Too true. I don’t dislike everything I do not take the time to post about… far from it. But I do wholeheartedly love and admire that which I do take the time to post about.

Like the comic strip “LIO“.

I’m friends with LIO and “Heart of the City” creator Mark Tatulli, but that has nothing to do with my post today. While “Heart of the City” is a solid strip which I very much enjoy, Mark moved up about 10 levels in my (admittedly meager) book when he started LIO. I’m a sucker for pantomime cartooning, and LIO is one of those strips that consistently makes me smile or laugh out loud with nary a word used. Some cartoonists have a schtick or formula they stick close to and are successful with… a single voice if you will. Mark shows how creativity can branch out into another realm and bottle the lightning all over again from a totally different storm. LIO is as different from HEART as apples and oranges, but Mark wields the pen with great prowess in both strips.
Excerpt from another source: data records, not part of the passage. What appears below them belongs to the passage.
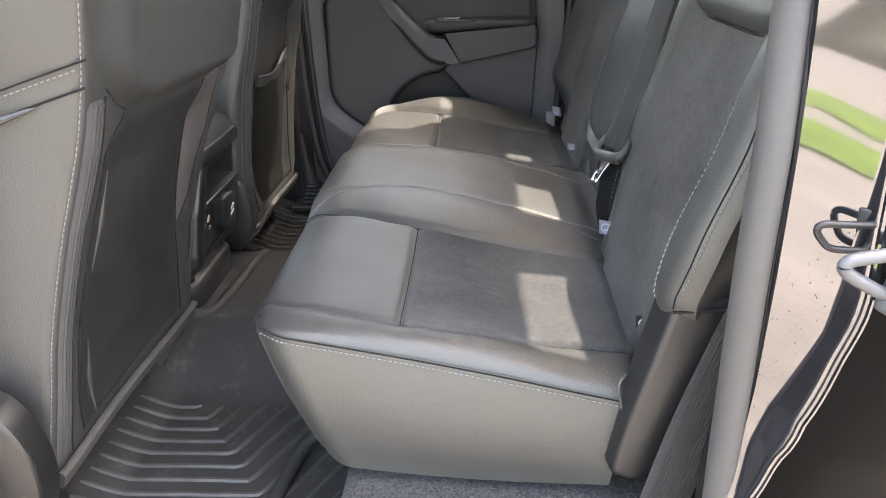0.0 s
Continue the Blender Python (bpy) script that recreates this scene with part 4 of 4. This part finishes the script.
        obj("cover_tab", *tube(tab, ip(np.linspace(0, 1, 12), [0, 0.15, 0.7, 1], [0.0006, 0.0022, 0.0044, 0.0020]), 8), LEATHER_SOFT, ob)
    else:
        for dz in (0.0, -0.0245):
            p = [(x, lo(1.28) - 0.0006 - 0.004 * math.sin((x + 0.43) * -12), 1.2965 + dz + 0.24 * (x + 0.436)) for x in np.linspace(-0.445, -0.575, 24)]
            obj("seam", *tube(p, 0.00087, 6), SEAM, ob)
            if dz == 0.0:
                obj("stitching", *stitch_run([(x, y - 0.0004, z - 0.0045) for x, y, z in p], (0, -1, 0.1), 0.004, 0.002, 0.0005), THREAD, ob)
        # map pocket with a sagging hem
        pk_a, pk_b = at(0.222), at(0.752)
        hem = []
        for s in np.linspace(0, 1, 30):
            z = 1.079 - 0.016 * math.sin(math.pi * min(1, s * 1.25)) + 0.020 * s
            y = pk_a(z) + s * (pk_b(z) - pk_a(z))
            q = surf(y, z, 0.010 + 0.009 * math.sin(math.pi * s))
            hem.append(q)
        obj("pocket_hem", *band(smooth_path(hem, 2), (0.25, 0, 1), 0.007, 0.0125), VINYL, ob, "rolled leather pocket hem")
        sheet = []
        for t in np.linspace(0, 1, 40):
            row = []
            for s in np.linspace(0, 1, 40):
                zt = 1.076 - 0.014 * math.sin(math.pi * s) + 0.012 * s
                z = zt + (0.80 - zt) * t
                y = pk_a(z) + s * (pk_b(z) - pk_a(z))
                bulge = (0.007 + 0.008 * math.sin(math.pi * s)) * (1 - t) ** 0.6 + 0.006 + 0.006 * math.sin(math.pi * t) * math.sin(math.pi * s) - 0.010 * (abs(2 * s - 1) ** 8)
                row.append(surf(y, z, bulge + 0.002 * noise.noise((y * 14, z * 14, 5))))
            sheet.append(row)
        obj("map_pocket", *grid(sheet), POCKET, ob, "sagging charcoal fabric map pocket")
        tongue = [surf(at(0.80)(z), z, 0.004) for z in np.linspace(0.985, 1.09, 10)]
        obj("pocket_fold", *tube(tongue, ip(np.linspace(0, 1, 10), [0, 0.4, 1], [0.001, 0.005, 0.003]), 8), LEATHER_SOFT, ob)
    # bottom hem
    hz = 0.772
    hem = [(surf(lo(hz) + s * (hi(hz) - lo(hz)), hz, 0.004)[0], lo(hz) + s * (hi(hz) - lo(hz)), hz - 0.008 + 0.004 * math.sin(6 * s)) for s in np.linspace(0.02, 0.98, 40)]
    obj("bottom_hem", *band(smooth_path(hem, 2), (0.45, 0, 1), 0.010, 0.013), HEM, ob, "rolled fabric hem along the seat back")
    # seat base under the back
    yb0, yb1 = lo(0.8) + 0.03, hi(0.8) - 0.03
    obj("seat_base", *rounded_box(fx(0.8) - 0.55, fx(0.8) - 0.10, yb0, yb1, 0.70, 0.86, 0.04, 4), LEATHER_SOFT, ob)
    for y in (yb0 + 0.05, yb1 - 0.05):
        obj("seat_rail", *rounded_box(fx(0.8) - 0.52, fx(0.8) - 0.06, y - 0.022, y + 0.022, 0.645, 0.71, 0.008), PLASTIC_DARK, ob)
    return ob, surf, lo, hi, fx


near_seat, ns_surf, ns_lo, ns_hi, ns_fx = front_seat(False)
far_seat, fs_surf, fs_lo, fs_hi, fs_fx = front_seat(True)
# recliner covers
for seat_, y, x, s in ((near_seat, 0.600, -0.545, 1), (far_seat, 1.412, -0.525, 1)):
    rr = 0.062 if y < 1 else 0.045
    rings = []
    for h, k in ((0.0, 1.0), (0.030, 1.0), (0.0345, 0.985), (0.037, 0.95), (0.038, 0.90), (0.039, 0.4)):
        rings.append([(x + rr * k * math.cos(a), y + 0.036 - h, 0.825 + (0.10 if y < 1 else 0.085) * k * math.sin(a)) for a in np.linspace(0, 2 * math.pi, 36, endpoint=False)])
    obj("recliner_cover", *loft(rings), COVER_PLASTIC if y < 1 else PLASTIC_DARK, seat_, "grained plastic recliner cover", sharp=30)

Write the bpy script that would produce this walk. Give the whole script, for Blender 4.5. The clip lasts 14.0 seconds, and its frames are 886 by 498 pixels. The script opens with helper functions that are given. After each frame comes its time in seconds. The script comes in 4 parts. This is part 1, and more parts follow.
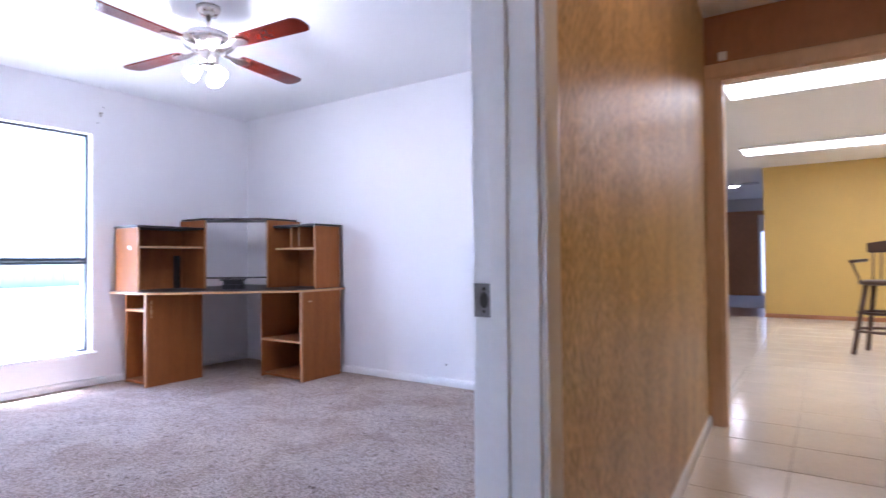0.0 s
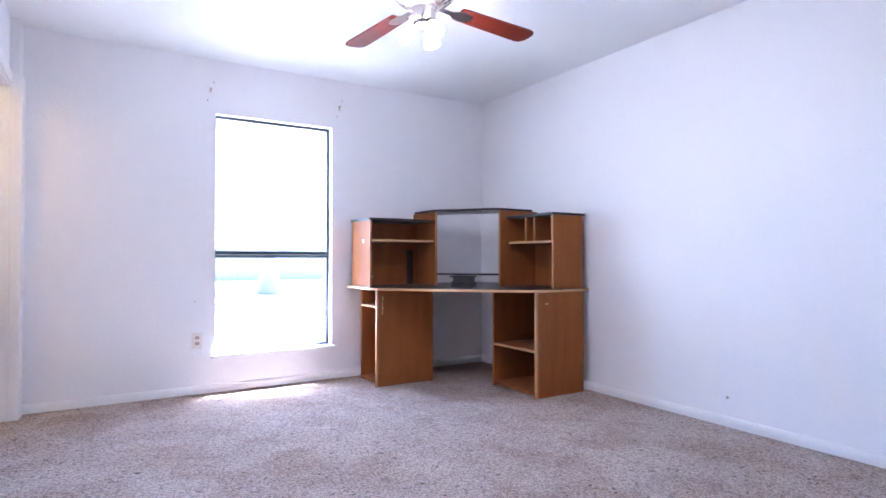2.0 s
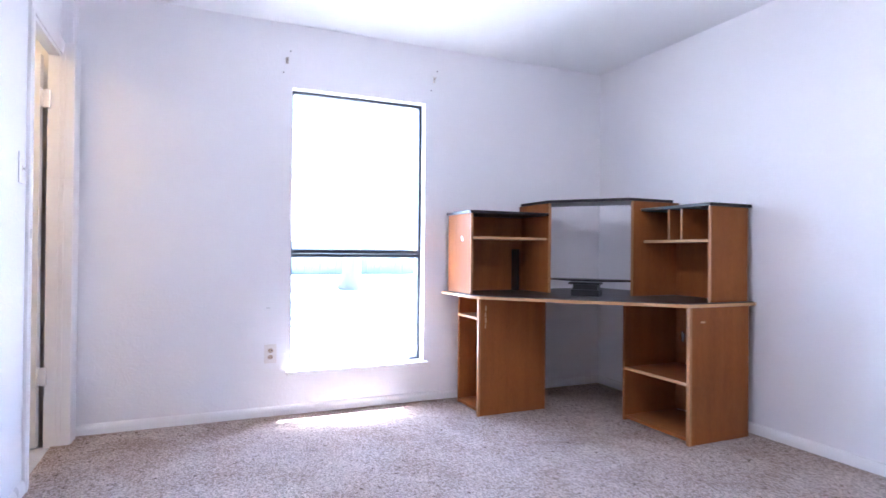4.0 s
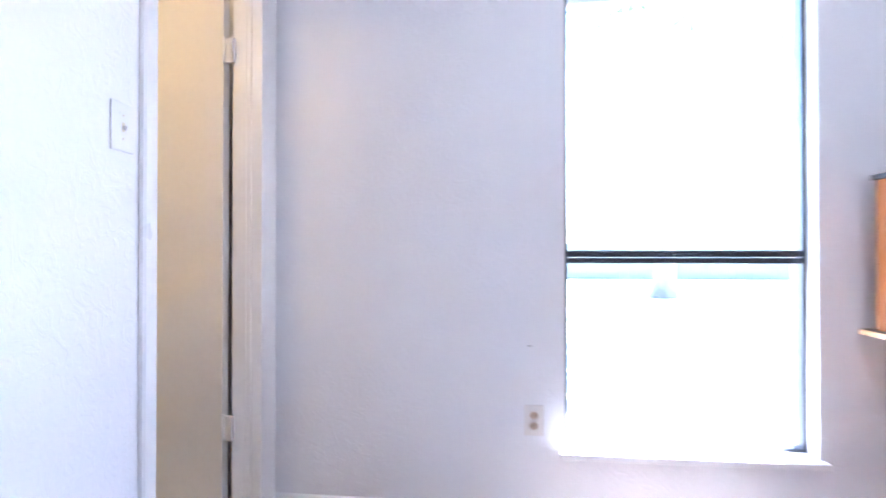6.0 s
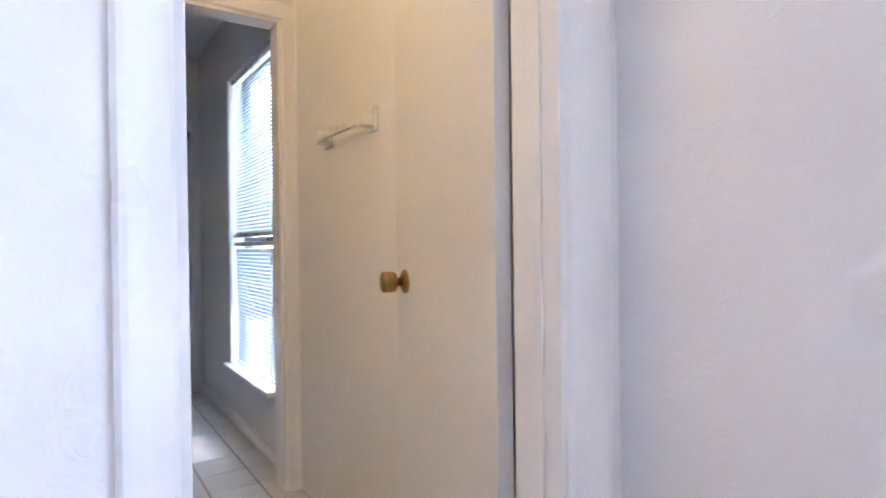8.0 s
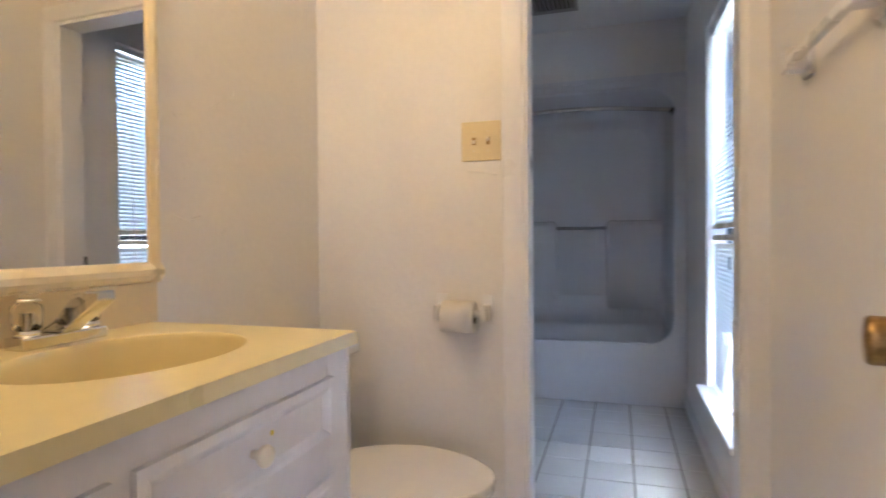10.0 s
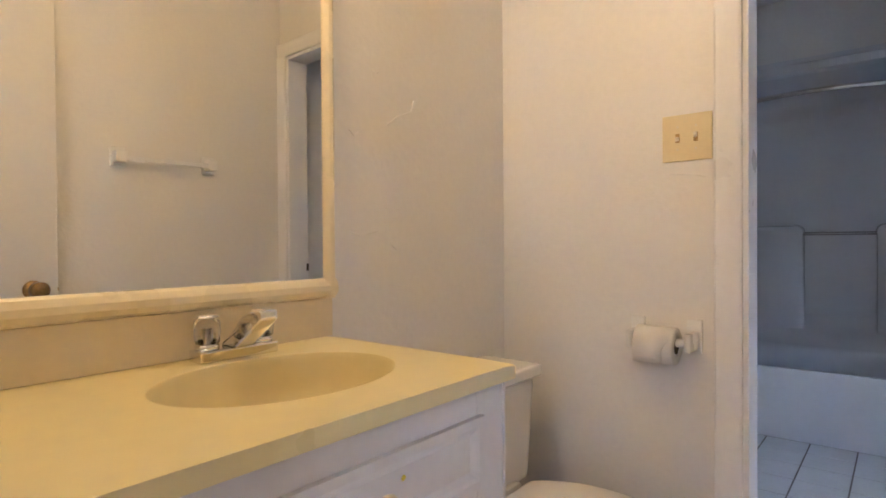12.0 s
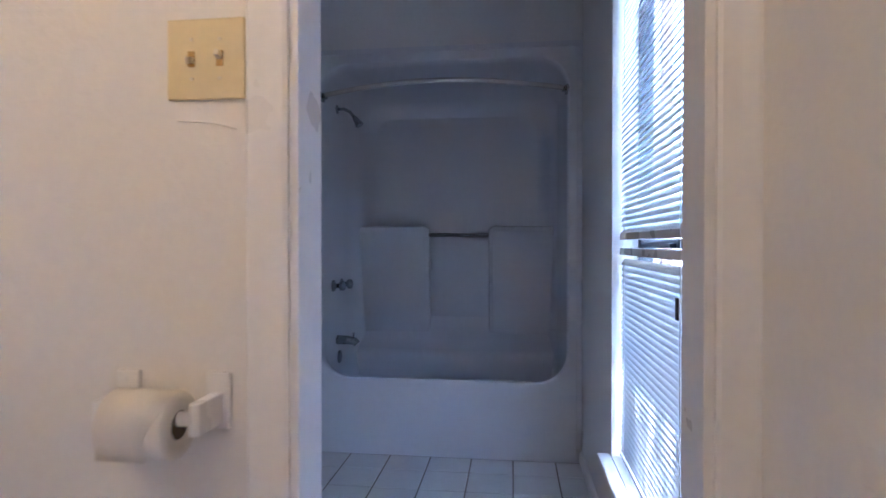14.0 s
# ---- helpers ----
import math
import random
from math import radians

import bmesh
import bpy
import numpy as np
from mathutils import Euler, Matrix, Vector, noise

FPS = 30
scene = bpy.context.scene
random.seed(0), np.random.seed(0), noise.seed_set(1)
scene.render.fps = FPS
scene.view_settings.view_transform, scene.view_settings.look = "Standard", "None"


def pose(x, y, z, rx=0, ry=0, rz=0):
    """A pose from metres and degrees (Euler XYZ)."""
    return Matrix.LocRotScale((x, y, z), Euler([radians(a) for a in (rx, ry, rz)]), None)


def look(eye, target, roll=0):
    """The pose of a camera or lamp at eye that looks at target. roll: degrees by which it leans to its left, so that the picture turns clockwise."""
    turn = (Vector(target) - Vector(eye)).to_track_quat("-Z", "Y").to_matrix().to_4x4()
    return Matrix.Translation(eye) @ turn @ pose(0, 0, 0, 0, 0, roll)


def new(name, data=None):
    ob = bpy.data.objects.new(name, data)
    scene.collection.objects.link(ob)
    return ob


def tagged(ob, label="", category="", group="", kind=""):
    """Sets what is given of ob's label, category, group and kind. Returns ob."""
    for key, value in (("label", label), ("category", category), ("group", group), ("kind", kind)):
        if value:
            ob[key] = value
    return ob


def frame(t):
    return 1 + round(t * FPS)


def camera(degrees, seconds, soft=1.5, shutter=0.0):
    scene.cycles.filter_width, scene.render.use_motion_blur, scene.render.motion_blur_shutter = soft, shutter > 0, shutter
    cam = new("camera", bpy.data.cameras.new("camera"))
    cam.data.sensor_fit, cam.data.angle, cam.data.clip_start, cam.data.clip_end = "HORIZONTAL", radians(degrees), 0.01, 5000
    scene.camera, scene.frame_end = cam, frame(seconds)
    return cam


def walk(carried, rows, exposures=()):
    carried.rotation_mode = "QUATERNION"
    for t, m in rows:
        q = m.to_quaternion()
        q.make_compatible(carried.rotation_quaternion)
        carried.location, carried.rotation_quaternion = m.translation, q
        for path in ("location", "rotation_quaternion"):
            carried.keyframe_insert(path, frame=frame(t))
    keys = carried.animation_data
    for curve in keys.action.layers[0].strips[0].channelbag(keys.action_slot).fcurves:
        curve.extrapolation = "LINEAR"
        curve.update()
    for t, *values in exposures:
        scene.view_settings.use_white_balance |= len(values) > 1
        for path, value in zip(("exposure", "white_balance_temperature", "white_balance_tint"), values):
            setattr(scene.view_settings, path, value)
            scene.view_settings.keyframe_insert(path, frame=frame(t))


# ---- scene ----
cam = camera(76.0, 14.0, shutter=0.4)
PATH = [
    (0, (-0.203, -0.142, 1.001), (1.452, 0.98, 1.036), -0.5),
    (0.5, (0.026, 0.022, 1.002), (1.493, 1.380, 1.037), -0.4),
    (1, (0.179, 0.177, 1.011), (1.499, 1.679, 1.046), -0.2),
    (1.5, (0.311, 0.305, 1.008), (1.446, 1.952, 1.035), -0.1),
    (2, (0.366, 0.393, 0.979), (1.411, 2.097, 1.012), 0.0),
    (4.5, (0.666, 1.484, 1.024), (1.366, 3.357, 1.034), 0.4),
    (5, (0.786, 1.834, 1.024), (1.298, 3.767, 1.037), 0.1),
    (5.5, (0.853, 2.224, 1.023), (0.968, 4.221, 1.038), 0.0),
    (6, (0.906, 2.61, 1.019), (0.671, 4.596, 1.038), 0.0),
    (6.5, (0.926, 2.99, 1.014), (0.235, 4.867, 1.037), 0.1),
    (6.8, (0.852, 3.241, 1.031), (-0.047, 5.027, 1.018), 0.3),
    (7, (0.82, 3.377, 1.031), (-0.206, 5.093, 1.021), -0.1),
    (7.2, (0.79, 3.505, 1.021), (-0.362, 5.14, 1.012), -0.4),
    (9.3, (0.248, 4.408, 1.013), (-1.751, 4.374, 0.979), -0.4),
    (9.5, (0.179, 4.413, 1.025), (-1.813, 4.234, 0.989), -0.4),
    (10, (0.055, 4.411, 1.035), (-1.855, 3.817, 1.002), -0.5),
    (10.5, (-0.019, 4.41, 1.043), (-1.778, 3.458, 1.019), -0.6),
    (11, (-0.045, 4.423, 1.049), (-1.679, 3.27, 1.03), -0.6),
    (11.5, (-0.057, 4.429, 1.062), (-1.614, 3.173, 1.041), -0.5),
    (12, (-0.113, 4.443, 1.068), (-1.665, 3.182, 1.048), -0.4),
    (12.5, (-0.239, 4.448, 1.078), (-1.977, 3.46, 1.031), 0.4),
    (12.8, (-0.324, 4.484, 1.047), (-2.163, 3.699, 1.01), -1.2),
    (13, (-0.412, 4.466, 1.053), (-2.308, 3.831, 1.017), 0.5),
    (13.5, (-0.625, 4.485, 1.041), (-2.589, 4.111, 1.016), 0.2),
    (14, (-0.862, 4.466, 1.06), (-2.847, 4.222, 1.04), -0.0),
]
walk(cam, [(t, look(*p)) for t, *p in PATH], exposures=[(0, 4.75, 5200, 23), (2, 4.71, 5200, 21), (4.7, 4.80, 5230, 20), (6, 4.69, 5230, 17), (7.2, 4.66, 5380, 15), (9.3, 4.68, 5400, 15), (11.5, 4.55, 5550, 15), (12.5, 4.54, 5260, 17), (13.5, 4.54, 4920, 20), (14, 4.38, 4880, 21)])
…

Last year “LIO” won a divisional award from the National Cartoonist Society for best comic strip, and well deserved in my opinion. It’s a great strip and well worth reading either in your local paper or online.

Recommended Reading

Tuesday, November 25th, 2008

Comic Strips are a tough business. The newspaper market keeps shrinking and its harder and harder to get in enough papers to make a living doing a daily strip. I know a lot of cartoonists who do syndicated newspaper strips and that all say the same thing… what would have been a hit strip back in the 80′s struggles to get off the ground today. Many complain that part of the problem are “legacy” strips that stay in the comics pages long after they are either stale and no longer relevant or after their creators have passed the strip on to their kids or other artists and writers. Comics are like comfort food… newspaper readers like seeing the strips they saw as kids still in the comics. That and the shrinking market make breaking in with a new strip very difficult.

One of the few recent success stories with daily strips is Mark Tatulli‘s “Lio”, a daring pantomime strip with a unique art style and edgy humor. Lio is Mark’s latest strip… he also has a daily called “Heart of the City” that has been around for 10 years. The two strips could not be more different.

I’ve met Mark several times at the National Cartoonists Society Rueben weekends. He’s a great guy and very derserving of his success. The Cartoon Art Museum’s Andrew Farago recently did an interview with Mark for The Comics Journal, and excpert of which you can read here. The article is very insightful into the world of daily strips syndication and the challenges cartoonists face today. I will be hunting down the latest issue of TCJ to read the full article. In the meantime check out the excerpt.

For more reading about working int he comic strip business, Alan Gardner‘s fantastic blog The Daily Cartoonist has a post today with links to articles by several strip cartoonists about how they became syndicated.